Paradoxically, the most effective ally of the flesh peddler was the prude. As a French police official explained, "The education of English girls is usually of such a strictly prudish character that, in their ignorance of the world, they offer themselves the easiest prey imaginable."

Ladies & Gentlemen. Under these favorable conditions, says Author Terrot, white-slave traders managed every year to beguile or betray thousands of young English women into lives of commercial vice. Their methods of recruiting were many and ingenious. The proprietors of the padding kens were on the payroll, as were the managers of "baby farms." Procurers worked hand in glove with society dressmakers, who sent hundreds of girls from the sweatshops to the knocking-shops. The flesh merchants also posed as theatrical agents.

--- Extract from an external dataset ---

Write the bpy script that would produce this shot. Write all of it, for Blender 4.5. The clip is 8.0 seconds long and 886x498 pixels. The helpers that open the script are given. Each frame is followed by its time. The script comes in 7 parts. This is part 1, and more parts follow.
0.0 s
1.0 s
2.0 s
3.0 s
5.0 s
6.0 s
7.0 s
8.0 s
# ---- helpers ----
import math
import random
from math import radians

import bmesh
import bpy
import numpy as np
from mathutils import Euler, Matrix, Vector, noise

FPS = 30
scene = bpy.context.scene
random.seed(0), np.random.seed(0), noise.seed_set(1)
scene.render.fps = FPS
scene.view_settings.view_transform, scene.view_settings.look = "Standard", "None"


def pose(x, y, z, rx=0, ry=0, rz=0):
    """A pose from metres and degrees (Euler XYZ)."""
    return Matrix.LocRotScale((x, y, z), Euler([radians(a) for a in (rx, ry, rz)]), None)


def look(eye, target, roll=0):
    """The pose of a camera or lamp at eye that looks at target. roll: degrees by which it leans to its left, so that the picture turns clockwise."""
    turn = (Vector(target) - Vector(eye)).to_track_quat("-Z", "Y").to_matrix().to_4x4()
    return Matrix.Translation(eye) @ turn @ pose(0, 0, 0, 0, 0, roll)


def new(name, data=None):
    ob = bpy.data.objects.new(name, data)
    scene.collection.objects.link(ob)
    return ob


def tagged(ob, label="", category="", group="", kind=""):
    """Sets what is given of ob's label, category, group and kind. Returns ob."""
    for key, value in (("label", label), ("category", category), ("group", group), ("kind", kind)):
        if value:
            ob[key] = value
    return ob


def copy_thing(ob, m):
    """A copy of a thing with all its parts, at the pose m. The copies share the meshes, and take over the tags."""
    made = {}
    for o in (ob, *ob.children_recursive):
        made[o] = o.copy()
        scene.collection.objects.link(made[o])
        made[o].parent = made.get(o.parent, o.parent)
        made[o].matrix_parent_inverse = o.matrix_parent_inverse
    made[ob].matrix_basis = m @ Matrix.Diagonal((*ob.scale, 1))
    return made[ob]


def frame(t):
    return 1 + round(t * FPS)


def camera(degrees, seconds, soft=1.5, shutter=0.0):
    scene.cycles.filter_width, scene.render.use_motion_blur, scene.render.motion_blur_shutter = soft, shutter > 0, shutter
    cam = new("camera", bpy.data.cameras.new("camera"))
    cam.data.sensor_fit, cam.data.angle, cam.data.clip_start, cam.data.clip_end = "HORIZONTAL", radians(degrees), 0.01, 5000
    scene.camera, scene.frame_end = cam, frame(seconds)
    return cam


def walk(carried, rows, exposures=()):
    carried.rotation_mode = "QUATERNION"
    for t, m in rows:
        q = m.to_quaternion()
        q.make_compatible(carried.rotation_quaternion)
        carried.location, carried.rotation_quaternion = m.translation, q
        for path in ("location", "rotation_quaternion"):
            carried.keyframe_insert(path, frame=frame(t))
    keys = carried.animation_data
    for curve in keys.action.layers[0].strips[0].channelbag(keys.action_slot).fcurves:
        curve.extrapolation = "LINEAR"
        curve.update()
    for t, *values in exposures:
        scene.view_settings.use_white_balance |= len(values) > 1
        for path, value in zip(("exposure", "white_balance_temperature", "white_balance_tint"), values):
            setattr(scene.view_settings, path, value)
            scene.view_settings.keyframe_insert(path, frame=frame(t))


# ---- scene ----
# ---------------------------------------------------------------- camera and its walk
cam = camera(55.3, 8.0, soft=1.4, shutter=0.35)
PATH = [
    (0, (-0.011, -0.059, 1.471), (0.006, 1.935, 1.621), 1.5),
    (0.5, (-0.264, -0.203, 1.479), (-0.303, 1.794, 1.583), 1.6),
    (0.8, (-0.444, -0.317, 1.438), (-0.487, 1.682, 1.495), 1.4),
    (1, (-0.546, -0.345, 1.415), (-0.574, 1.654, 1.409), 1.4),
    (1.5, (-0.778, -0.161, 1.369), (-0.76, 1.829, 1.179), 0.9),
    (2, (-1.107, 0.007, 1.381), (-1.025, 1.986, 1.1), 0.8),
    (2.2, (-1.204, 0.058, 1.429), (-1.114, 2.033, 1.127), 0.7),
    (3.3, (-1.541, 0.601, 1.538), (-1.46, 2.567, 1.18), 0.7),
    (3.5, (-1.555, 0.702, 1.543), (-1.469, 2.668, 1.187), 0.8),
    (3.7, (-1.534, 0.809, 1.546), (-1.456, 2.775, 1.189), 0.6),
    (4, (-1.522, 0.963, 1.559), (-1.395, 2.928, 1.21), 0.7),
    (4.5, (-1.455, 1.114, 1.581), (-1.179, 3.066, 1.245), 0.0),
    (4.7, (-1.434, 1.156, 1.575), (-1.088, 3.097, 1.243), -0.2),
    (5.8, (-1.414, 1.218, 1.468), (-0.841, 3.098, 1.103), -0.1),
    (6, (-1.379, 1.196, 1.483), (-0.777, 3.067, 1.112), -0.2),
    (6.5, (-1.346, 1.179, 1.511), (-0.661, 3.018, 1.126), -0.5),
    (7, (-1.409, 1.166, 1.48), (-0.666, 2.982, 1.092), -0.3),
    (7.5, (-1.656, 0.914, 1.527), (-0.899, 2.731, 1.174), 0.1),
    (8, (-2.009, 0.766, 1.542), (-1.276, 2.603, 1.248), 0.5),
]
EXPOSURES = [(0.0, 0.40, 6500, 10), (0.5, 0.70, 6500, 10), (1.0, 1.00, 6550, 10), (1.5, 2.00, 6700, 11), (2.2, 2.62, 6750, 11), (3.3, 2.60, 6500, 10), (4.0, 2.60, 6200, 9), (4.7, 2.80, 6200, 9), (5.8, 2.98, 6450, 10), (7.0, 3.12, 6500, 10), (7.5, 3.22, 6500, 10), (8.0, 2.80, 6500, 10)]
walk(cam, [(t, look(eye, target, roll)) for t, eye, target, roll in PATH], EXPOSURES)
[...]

One of them, a rogue named Klyberg, assured stagestruck beauties that in Brussels they would "become actresses . . . ladies . .. A lot of gentlemen will come and learn you to play the piano."

Dozens of girls were picked up in railroad stations with the sweet-little-old-lady routine. Immigrant girls from Ireland were scooped up in Liverpool, where they were met at the boat by procuresses dressed as Sisters of Mercy. Better-class girls were taken in by proper-sounding newspaper advertisements. Even upper-class children were not safe. Procuresses of good education proposed themselves as governesses and then abducted the children in their charge. The younger the victim and the higher her station, the better the price she brought. A teen-age girl of the working class was worth no more than -L-20 or -L-30, but a preadolescent of good breeding might bring as much as -L-500 on the block.

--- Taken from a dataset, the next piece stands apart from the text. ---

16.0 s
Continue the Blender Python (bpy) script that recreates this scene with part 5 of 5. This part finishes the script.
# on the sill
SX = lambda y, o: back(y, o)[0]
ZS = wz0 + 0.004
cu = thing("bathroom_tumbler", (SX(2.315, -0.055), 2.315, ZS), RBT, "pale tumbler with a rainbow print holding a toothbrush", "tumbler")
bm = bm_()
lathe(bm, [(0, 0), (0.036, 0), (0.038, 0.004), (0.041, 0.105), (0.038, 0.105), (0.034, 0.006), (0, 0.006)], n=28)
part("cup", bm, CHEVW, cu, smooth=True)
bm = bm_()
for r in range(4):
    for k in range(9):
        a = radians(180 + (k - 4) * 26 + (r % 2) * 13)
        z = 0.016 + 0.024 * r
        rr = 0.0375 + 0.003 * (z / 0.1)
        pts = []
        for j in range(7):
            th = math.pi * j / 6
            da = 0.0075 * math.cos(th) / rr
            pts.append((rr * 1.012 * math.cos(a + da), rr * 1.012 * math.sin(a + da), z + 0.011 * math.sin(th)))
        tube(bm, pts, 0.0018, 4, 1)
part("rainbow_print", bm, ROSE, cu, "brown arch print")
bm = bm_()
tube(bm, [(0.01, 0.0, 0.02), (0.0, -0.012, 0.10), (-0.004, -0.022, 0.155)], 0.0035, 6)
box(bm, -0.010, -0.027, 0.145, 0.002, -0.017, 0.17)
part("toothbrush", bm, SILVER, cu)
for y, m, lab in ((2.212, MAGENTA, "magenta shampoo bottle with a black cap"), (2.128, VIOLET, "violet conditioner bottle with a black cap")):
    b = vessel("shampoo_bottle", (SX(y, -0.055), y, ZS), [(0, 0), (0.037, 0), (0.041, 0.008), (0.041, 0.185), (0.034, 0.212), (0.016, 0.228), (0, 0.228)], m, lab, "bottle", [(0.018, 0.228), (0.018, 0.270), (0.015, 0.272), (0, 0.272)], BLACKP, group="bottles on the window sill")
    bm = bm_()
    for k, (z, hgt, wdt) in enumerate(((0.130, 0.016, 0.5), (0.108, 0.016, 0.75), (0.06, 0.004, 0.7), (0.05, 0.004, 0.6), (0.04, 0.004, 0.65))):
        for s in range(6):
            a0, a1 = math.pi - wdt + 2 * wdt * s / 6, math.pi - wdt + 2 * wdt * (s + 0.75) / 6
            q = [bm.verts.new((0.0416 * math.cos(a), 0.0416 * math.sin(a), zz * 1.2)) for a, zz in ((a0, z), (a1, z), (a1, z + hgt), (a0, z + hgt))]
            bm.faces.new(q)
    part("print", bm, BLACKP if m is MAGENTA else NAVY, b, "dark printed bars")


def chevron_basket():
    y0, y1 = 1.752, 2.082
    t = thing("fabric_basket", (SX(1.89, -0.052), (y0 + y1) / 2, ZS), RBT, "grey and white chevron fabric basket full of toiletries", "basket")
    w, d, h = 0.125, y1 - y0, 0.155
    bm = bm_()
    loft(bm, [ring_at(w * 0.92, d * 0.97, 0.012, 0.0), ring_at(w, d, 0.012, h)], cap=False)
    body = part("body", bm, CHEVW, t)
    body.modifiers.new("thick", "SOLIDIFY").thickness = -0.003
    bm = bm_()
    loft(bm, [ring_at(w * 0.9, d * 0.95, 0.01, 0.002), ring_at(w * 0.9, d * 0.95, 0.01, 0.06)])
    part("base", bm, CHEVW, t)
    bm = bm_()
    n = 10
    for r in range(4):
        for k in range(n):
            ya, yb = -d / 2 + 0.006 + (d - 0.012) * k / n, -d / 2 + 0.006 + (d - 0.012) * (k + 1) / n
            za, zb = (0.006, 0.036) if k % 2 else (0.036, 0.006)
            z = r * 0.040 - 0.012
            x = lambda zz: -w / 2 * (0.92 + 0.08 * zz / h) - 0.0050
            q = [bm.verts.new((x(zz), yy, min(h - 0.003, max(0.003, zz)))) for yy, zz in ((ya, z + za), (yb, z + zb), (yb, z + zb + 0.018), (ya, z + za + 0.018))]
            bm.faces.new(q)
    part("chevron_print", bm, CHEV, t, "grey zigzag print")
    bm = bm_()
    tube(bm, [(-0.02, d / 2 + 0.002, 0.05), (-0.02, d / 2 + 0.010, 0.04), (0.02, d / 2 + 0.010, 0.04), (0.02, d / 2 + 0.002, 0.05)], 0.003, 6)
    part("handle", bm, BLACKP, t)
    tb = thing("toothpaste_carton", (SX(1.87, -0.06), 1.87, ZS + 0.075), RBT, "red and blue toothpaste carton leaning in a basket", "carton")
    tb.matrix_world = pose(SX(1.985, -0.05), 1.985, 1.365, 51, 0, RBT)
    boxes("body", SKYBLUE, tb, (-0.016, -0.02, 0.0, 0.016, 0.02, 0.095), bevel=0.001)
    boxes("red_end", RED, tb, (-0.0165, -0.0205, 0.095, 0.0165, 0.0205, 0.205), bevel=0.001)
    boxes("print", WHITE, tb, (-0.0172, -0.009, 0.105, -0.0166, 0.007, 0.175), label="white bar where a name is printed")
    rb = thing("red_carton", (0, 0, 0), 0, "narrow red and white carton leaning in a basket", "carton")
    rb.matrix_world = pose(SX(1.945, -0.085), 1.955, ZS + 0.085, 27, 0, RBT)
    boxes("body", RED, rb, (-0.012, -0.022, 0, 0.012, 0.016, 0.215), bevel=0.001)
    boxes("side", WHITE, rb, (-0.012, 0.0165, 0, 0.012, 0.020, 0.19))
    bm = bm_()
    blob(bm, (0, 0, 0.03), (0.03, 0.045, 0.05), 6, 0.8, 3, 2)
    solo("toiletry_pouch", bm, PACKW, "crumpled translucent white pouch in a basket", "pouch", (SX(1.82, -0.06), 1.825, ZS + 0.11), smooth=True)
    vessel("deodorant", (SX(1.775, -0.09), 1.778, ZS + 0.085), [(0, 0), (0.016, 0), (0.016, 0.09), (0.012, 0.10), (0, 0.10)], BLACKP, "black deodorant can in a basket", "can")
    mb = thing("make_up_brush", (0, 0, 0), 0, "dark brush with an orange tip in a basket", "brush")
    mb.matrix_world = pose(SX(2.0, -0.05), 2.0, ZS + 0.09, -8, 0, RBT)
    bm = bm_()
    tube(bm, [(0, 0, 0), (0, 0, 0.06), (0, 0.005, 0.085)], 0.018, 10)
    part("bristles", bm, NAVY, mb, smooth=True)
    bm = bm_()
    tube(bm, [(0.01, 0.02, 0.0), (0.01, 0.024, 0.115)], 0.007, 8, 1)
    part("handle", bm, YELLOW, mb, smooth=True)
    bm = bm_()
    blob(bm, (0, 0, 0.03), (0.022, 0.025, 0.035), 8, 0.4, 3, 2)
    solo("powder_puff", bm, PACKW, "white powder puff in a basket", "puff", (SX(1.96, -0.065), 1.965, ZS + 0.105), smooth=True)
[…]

Crash Programs. Human contraband, says Author Terrot, was appallingly easy to smuggle out of the country. Small children were frequently doped and shipped across in coffins provided with air holes. Many of the teen-age victims, believing themselves bound for a pleasant position on the Continent, went willingly. The unwilling victim was first "broken in" at the London clearinghouse, where she was brainwashed by a covin of resident witches who subjected her to a crash program of sex education. If she did not cooperate, she did not eat. Then, auctioned off in Brussels or Antwerp, then the chief centers of the trade, the girl was whisked off to the brothel that had bought her.

How could Britain, which had abolished slavery half a century earlier, permit it to continue in this form? For one reason, the subject was "too horrible to mention" in polite Victorian society, says Author Terrot. "The very horror of the crime," wrote a London editor, "was the chief seat of its persistence." After one reform bill was "talked out" of Parliament in the spring of 1885, the Pall Mall Gazette's W. T. (for William Thomas) Stead, a brilliant crusading journalist, published a four-part study entitled The Maiden Tribute of Modern Babylon that stunned the nation and appalled the world. The reform bill was reintroduced, rushed through Parliament, and became law in August.

Her Majesty's government feebly attempted to save face by railroading Editor Stead to jail on a technicality, but after a few months the law was enforced and the white-slave operation smashed in England. In other parts of the world, particularly in Asia, it continues on a vast scale. How vast? The prudish horror of the Victorian era is matched by the let-a-commission-do-it approach of unshockable modern society. No statistics are available.